**WRITTEN REQUEST:** Restate word for word the lines from the one containing "q = m.to_quaternion()" through the end of the listing below, with both ends included.

**GIVEN DATA:**
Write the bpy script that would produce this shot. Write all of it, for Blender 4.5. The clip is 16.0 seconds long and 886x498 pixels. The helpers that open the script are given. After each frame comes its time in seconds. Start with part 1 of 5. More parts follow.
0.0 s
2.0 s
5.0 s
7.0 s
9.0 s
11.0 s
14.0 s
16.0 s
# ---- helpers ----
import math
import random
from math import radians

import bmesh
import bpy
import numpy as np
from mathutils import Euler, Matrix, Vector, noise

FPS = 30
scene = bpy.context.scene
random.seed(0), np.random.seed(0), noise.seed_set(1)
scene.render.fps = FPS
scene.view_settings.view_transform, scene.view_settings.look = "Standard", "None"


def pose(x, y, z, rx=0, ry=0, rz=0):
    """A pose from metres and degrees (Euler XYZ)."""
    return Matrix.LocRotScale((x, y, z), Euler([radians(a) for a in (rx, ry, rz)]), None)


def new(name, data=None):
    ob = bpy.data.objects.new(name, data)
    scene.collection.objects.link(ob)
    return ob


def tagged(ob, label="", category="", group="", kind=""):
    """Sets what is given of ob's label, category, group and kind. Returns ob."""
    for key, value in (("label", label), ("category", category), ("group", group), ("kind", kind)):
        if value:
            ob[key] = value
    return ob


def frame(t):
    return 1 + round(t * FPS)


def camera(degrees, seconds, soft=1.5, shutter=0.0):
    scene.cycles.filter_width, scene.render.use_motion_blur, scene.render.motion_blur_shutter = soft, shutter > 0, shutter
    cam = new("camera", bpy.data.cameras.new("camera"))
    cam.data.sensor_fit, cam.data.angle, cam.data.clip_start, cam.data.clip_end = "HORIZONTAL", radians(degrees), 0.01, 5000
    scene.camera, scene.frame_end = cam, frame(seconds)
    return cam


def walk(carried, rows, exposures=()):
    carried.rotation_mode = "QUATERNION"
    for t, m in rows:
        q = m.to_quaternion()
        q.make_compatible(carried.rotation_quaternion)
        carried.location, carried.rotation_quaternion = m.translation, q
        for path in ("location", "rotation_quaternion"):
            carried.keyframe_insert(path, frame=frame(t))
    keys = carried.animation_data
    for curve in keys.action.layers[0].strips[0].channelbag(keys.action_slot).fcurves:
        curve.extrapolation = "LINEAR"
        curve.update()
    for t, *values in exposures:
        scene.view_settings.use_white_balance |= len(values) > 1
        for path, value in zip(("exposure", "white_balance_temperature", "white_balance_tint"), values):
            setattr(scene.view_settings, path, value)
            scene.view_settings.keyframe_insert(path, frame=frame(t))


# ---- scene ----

**ANSWER FOR THE TASK:**
        q = m.to_quaternion()
        q.make_compatible(carried.rotation_quaternion)
        carried.location, carried.rotation_quaternion = m.translation, q
        for path in ("location", "rotation_quaternion"):
            carried.keyframe_insert(path, frame=frame(t))
    keys = carried.animation_data
    for curve in keys.action.layers[0].strips[0].channelbag(keys.action_slot).fcurves:
        curve.extrapolation = "LINEAR"
        curve.update()
    for t, *values in exposures:
        scene.view_settings.use_white_balance |= len(values) > 1
        for path, value in zip(("exposure", "white_balance_temperature", "white_balance_tint"), values):
            setattr(scene.view_settings, path, value)
            scene.view_settings.keyframe_insert(path, frame=frame(t))


# ---- scene ----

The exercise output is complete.